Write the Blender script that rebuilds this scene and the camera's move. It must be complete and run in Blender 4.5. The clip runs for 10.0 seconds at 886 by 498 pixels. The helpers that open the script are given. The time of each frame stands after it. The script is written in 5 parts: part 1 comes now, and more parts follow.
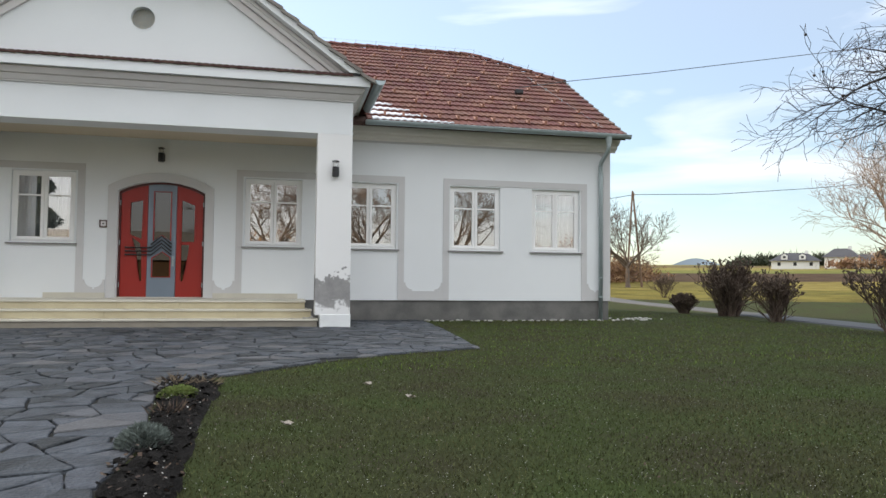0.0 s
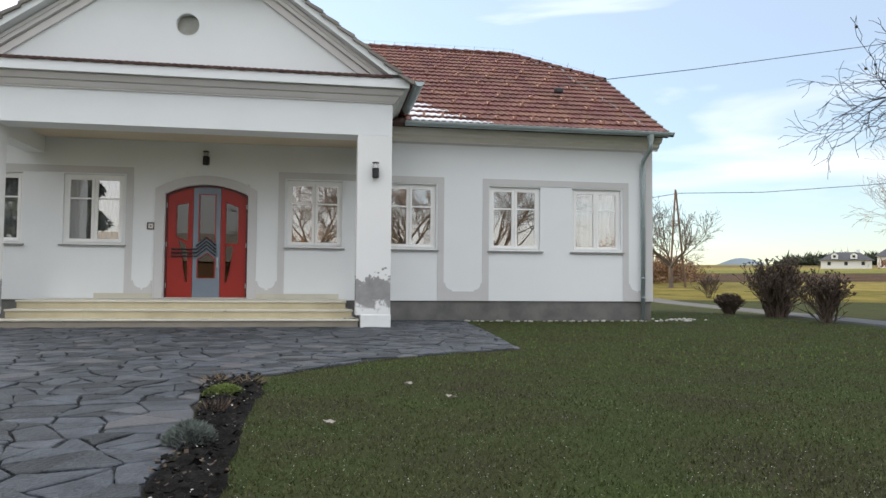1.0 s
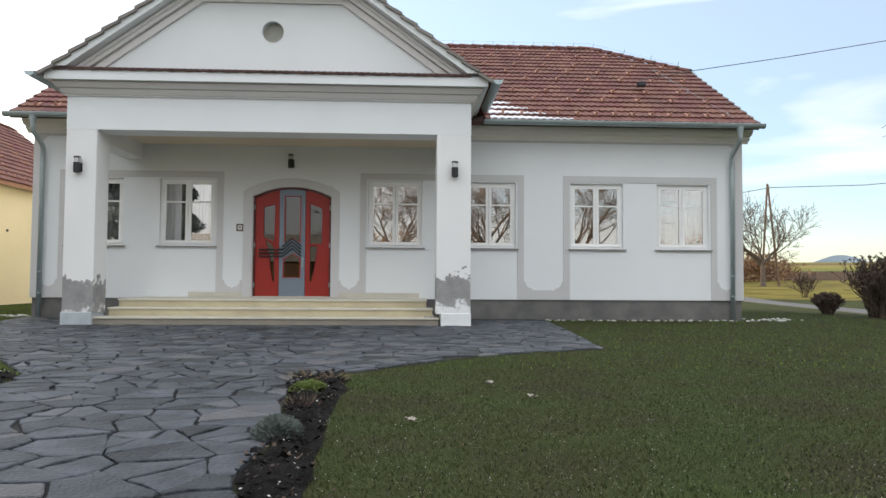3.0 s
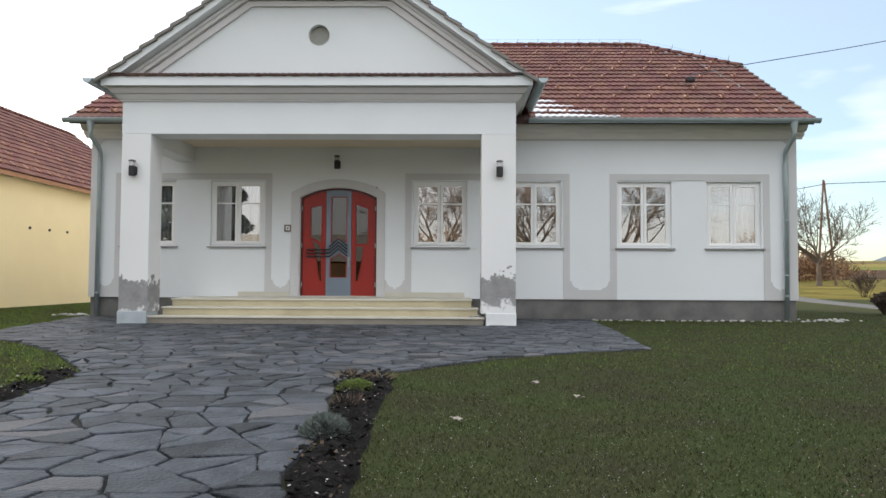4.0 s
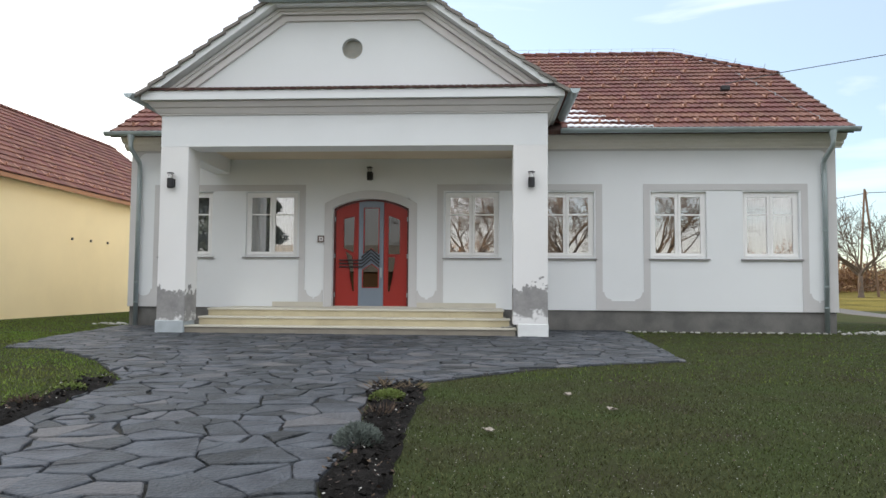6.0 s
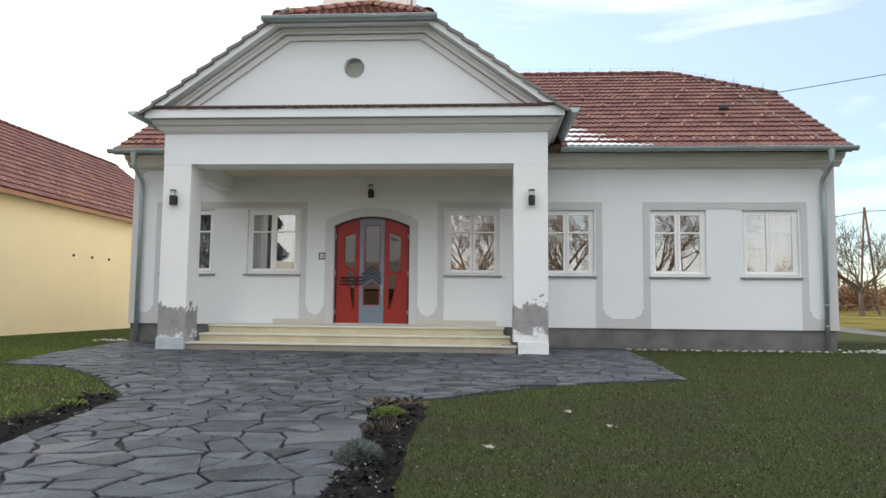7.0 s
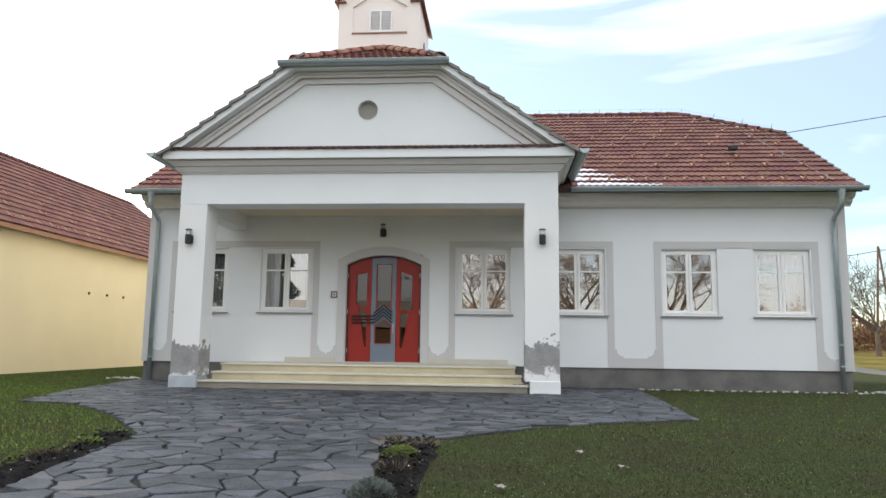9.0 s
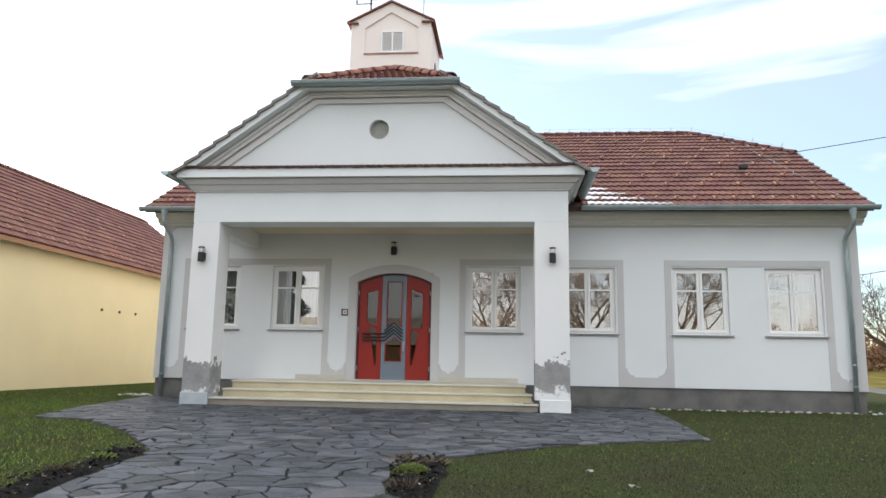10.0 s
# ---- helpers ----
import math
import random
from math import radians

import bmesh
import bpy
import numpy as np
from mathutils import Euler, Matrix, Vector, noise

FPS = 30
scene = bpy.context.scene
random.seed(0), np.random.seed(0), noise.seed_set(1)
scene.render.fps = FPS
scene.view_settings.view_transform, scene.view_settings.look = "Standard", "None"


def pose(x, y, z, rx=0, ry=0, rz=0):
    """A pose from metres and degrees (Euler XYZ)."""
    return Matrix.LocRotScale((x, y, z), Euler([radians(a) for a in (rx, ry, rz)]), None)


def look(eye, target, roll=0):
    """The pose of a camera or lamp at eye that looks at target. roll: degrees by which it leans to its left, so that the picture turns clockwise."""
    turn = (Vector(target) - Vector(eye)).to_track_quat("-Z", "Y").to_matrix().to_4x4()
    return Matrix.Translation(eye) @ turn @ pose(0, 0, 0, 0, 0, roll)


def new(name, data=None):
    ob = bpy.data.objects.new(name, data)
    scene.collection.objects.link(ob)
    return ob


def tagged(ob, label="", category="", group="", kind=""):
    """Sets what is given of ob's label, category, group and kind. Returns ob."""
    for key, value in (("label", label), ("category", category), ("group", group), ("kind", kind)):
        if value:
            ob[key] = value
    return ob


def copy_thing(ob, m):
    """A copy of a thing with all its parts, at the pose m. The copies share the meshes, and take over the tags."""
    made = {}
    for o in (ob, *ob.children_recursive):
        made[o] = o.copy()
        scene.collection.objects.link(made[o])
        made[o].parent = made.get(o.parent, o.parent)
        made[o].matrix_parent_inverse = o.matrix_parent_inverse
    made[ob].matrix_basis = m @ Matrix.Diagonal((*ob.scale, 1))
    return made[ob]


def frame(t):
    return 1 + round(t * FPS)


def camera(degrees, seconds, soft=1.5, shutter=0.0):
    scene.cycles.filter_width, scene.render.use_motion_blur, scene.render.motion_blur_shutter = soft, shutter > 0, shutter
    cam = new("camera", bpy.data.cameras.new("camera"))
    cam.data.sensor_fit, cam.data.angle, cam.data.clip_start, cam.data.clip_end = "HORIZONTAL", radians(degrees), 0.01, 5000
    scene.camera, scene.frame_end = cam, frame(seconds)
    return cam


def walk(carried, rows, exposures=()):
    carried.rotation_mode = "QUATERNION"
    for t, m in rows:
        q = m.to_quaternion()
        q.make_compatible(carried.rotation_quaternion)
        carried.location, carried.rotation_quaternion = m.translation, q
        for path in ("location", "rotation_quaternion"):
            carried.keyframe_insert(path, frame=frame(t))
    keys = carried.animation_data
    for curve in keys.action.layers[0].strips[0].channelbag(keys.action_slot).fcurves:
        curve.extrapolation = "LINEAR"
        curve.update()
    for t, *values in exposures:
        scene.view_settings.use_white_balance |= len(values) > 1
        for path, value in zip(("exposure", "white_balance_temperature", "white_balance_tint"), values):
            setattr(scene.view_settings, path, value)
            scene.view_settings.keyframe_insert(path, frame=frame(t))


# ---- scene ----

◆ ◆ ◆ ◆

Work to complete => Output the data exactly. Pictures don't belong in the result.

The result =>
Write the Blender script that rebuilds this scene and the camera's move. It must be complete and run in Blender 4.5. The clip runs for 10.0 seconds at 886 by 498 pixels. The helpers that open the script are given. The time of each frame stands after it. The script is written in 5 parts: part 1 comes now, and more parts follow.
0.0 s
1.0 s
3.0 s
4.0 s
6.0 s
7.0 s
9.0 s
10.0 s
# ---- helpers ----
import math
import random
from math import radians

import bmesh
import bpy
import numpy as np
from mathutils import Euler, Matrix, Vector, noise

FPS = 30
scene = bpy.context.scene
random.seed(0), np.random.seed(0), noise.seed_set(1)
scene.render.fps = FPS
scene.view_settings.view_transform, scene.view_settings.look = "Standard", "None"


def pose(x, y, z, rx=0, ry=0, rz=0):
    """A pose from metres and degrees (Euler XYZ)."""
    return Matrix.LocRotScale((x, y, z), Euler([radians(a) for a in (rx, ry, rz)]), None)


def look(eye, target, roll=0):
    """The pose of a camera or lamp at eye that looks at target. roll: degrees by which it leans to its left, so that the picture turns clockwise."""
    turn = (Vector(target) - Vector(eye)).to_track_quat("-Z", "Y").to_matrix().to_4x4()
    return Matrix.Translation(eye) @ turn @ pose(0, 0, 0, 0, 0, roll)


def new(name, data=None):
    ob = bpy.data.objects.new(name, data)
    scene.collection.objects.link(ob)
    return ob


def tagged(ob, label="", category="", group="", kind=""):
    """Sets what is given of ob's label, category, group and kind. Returns ob."""
    for key, value in (("label", label), ("category", category), ("group", group), ("kind", kind)):
        if value:
            ob[key] = value
    return ob


def copy_thing(ob, m):
    """A copy of a thing with all its parts, at the pose m. The copies share the meshes, and take over the tags."""
    made = {}
    for o in (ob, *ob.children_recursive):
        made[o] = o.copy()
        scene.collection.objects.link(made[o])
        made[o].parent = made.get(o.parent, o.parent)
        made[o].matrix_parent_inverse = o.matrix_parent_inverse
    made[ob].matrix_basis = m @ Matrix.Diagonal((*ob.scale, 1))
    return made[ob]


def frame(t):
    return 1 + round(t * FPS)


def camera(degrees, seconds, soft=1.5, shutter=0.0):
    scene.cycles.filter_width, scene.render.use_motion_blur, scene.render.motion_blur_shutter = soft, shutter > 0, shutter
    cam = new("camera", bpy.data.cameras.new("camera"))
    cam.data.sensor_fit, cam.data.angle, cam.data.clip_start, cam.data.clip_end = "HORIZONTAL", radians(degrees), 0.01, 5000
    scene.camera, scene.frame_end = cam, frame(seconds)
    return cam


def walk(carried, rows, exposures=()):
    carried.rotation_mode = "QUATERNION"
    for t, m in rows:
        q = m.to_quaternion()
        q.make_compatible(carried.rotation_quaternion)
        carried.location, carried.rotation_quaternion = m.translation, q
        for path in ("location", "rotation_quaternion"):
            carried.keyframe_insert(path, frame=frame(t))
    keys = carried.animation_data
    for curve in keys.action.layers[0].strips[0].channelbag(keys.action_slot).fcurves:
        curve.extrapolation = "LINEAR"
        curve.update()
    for t, *values in exposures:
        scene.view_settings.use_white_balance |= len(values) > 1
        for path, value in zip(("exposure", "white_balance_temperature", "white_balance_tint"), values):
            setattr(scene.view_settings, path, value)
            scene.view_settings.keyframe_insert(path, frame=frame(t))


# ---- scene ----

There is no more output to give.